**DATASET SECTION**:

+--

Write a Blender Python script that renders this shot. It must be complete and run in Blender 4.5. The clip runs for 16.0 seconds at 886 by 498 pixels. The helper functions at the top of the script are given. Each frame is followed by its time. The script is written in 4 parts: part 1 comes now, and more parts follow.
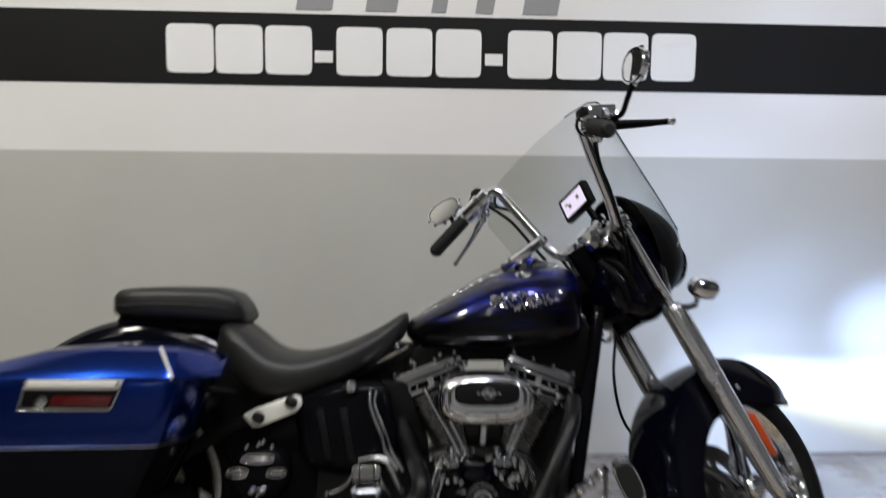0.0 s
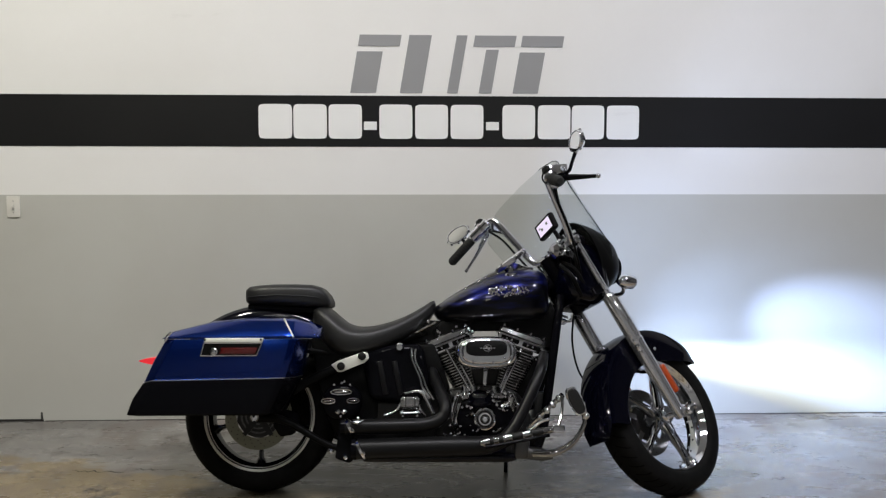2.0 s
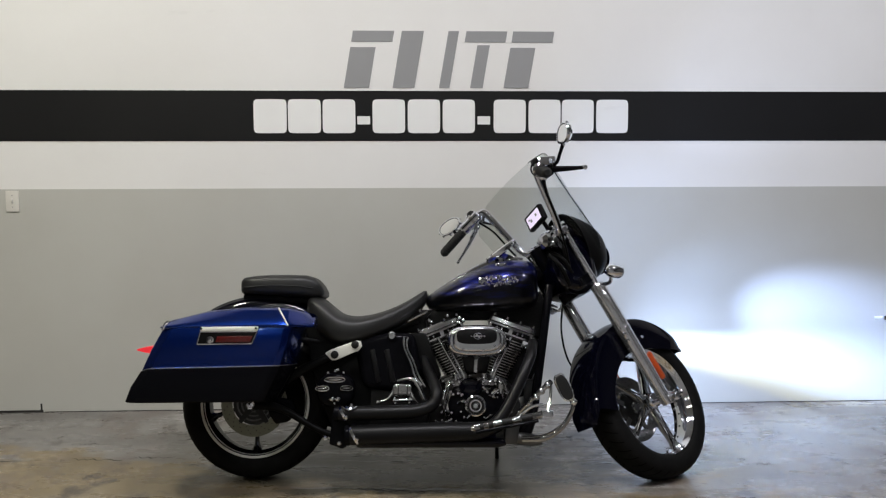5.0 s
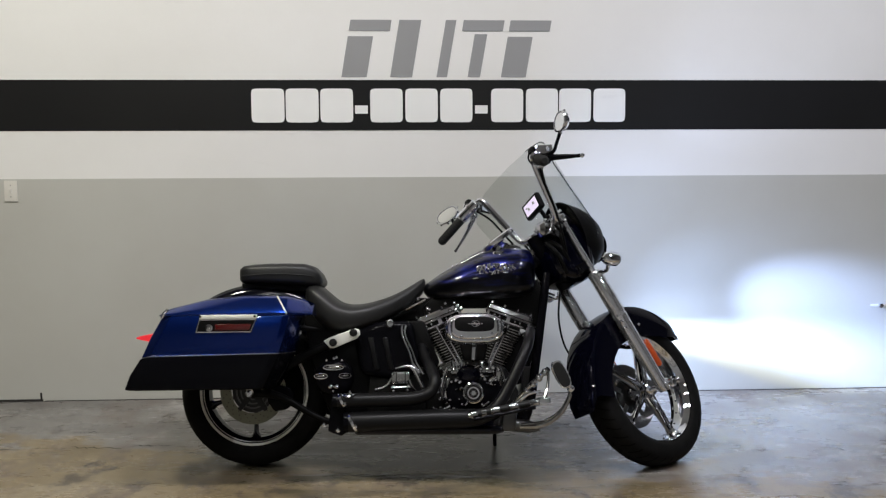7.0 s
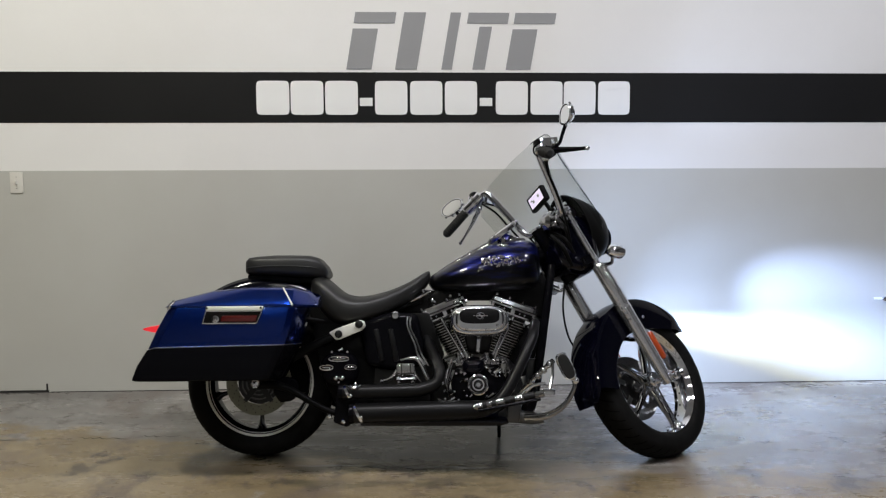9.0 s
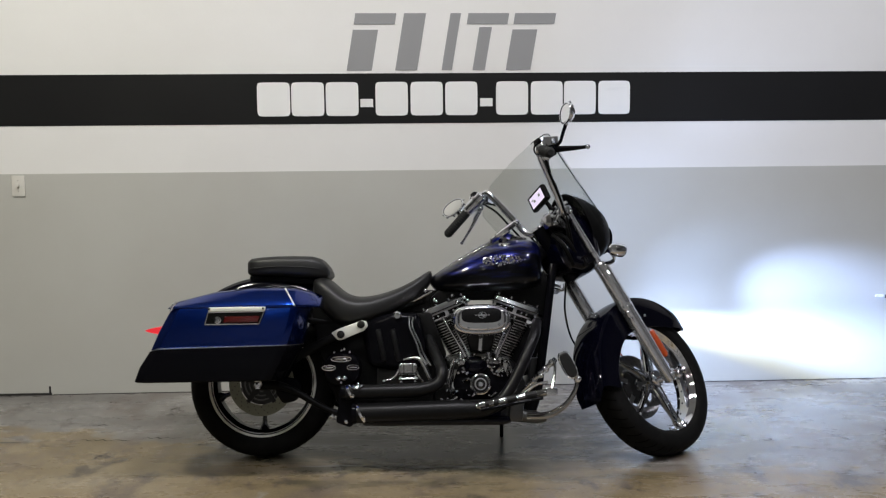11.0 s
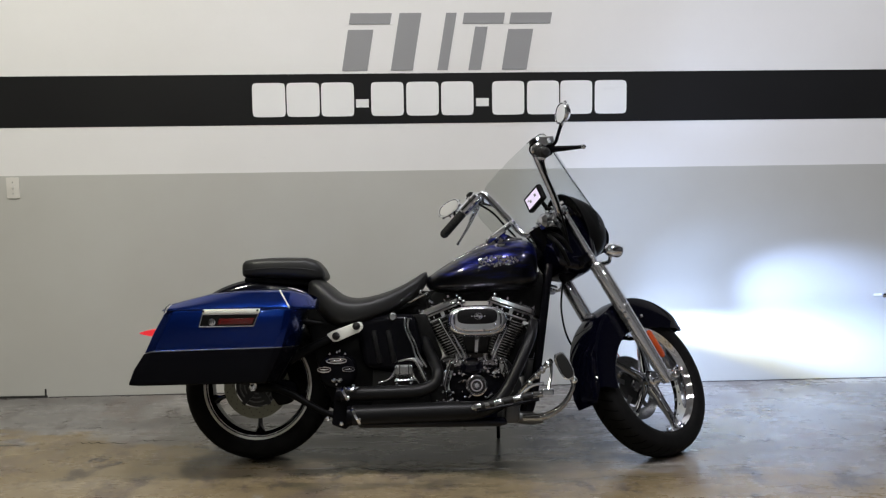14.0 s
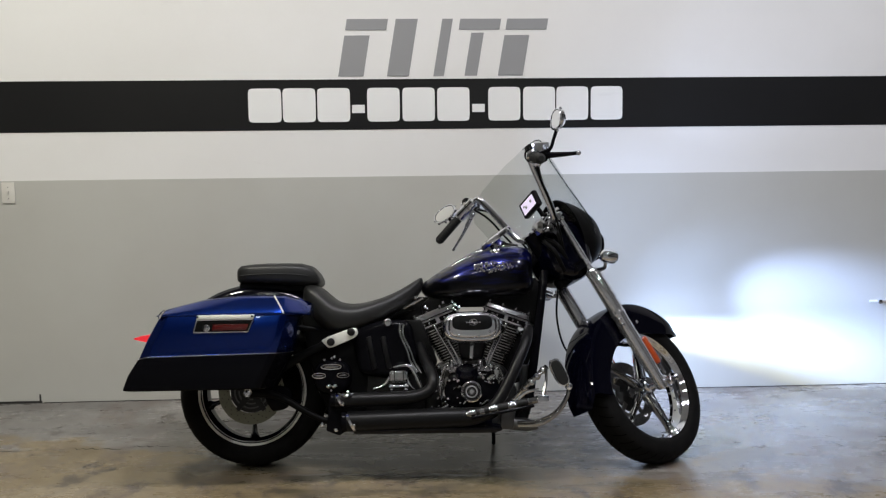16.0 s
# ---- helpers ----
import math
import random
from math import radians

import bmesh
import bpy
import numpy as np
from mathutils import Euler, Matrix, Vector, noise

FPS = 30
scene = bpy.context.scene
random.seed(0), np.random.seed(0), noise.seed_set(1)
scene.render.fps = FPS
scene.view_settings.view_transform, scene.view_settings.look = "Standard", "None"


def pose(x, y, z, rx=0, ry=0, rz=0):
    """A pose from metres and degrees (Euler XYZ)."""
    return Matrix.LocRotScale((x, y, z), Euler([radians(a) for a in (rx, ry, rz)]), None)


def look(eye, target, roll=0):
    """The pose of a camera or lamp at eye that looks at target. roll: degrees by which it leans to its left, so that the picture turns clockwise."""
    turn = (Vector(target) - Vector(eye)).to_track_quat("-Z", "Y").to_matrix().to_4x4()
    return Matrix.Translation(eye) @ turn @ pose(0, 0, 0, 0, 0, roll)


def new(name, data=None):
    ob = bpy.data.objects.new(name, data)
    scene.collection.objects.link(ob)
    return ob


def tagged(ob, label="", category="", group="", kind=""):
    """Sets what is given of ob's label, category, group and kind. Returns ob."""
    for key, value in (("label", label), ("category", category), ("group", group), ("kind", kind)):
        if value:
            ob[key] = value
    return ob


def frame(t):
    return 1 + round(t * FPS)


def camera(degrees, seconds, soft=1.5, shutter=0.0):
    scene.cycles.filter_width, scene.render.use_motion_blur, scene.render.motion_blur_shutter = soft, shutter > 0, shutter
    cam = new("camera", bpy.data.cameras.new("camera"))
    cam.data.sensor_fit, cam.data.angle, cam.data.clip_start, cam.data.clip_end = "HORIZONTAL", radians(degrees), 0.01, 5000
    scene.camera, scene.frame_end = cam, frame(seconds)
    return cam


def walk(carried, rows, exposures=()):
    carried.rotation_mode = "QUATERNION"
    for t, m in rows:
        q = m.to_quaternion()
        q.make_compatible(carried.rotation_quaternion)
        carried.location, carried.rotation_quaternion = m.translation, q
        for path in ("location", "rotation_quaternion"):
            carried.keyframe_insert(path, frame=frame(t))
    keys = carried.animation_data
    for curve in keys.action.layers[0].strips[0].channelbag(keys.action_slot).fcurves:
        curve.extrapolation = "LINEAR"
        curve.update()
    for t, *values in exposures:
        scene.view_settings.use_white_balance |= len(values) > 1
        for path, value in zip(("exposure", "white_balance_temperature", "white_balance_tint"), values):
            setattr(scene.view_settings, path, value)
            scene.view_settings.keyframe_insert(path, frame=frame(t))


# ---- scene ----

+--

**WHAT IS ASKED**:
Start with the line that holds "# ---- helpers" and finish with the line that holds "random.seed(0), np.random.seed(0), noise.seed_set(1)". Transcribe each line in between exactly, and those two as well.

**ANSWER TO THIS EXERCISE**:
# ---- helpers ----
import math
import random
from math import radians

import bmesh
import bpy
import numpy as np
from mathutils import Euler, Matrix, Vector, noise

FPS = 30
scene = bpy.context.scene
random.seed(0), np.random.seed(0), noise.seed_set(1)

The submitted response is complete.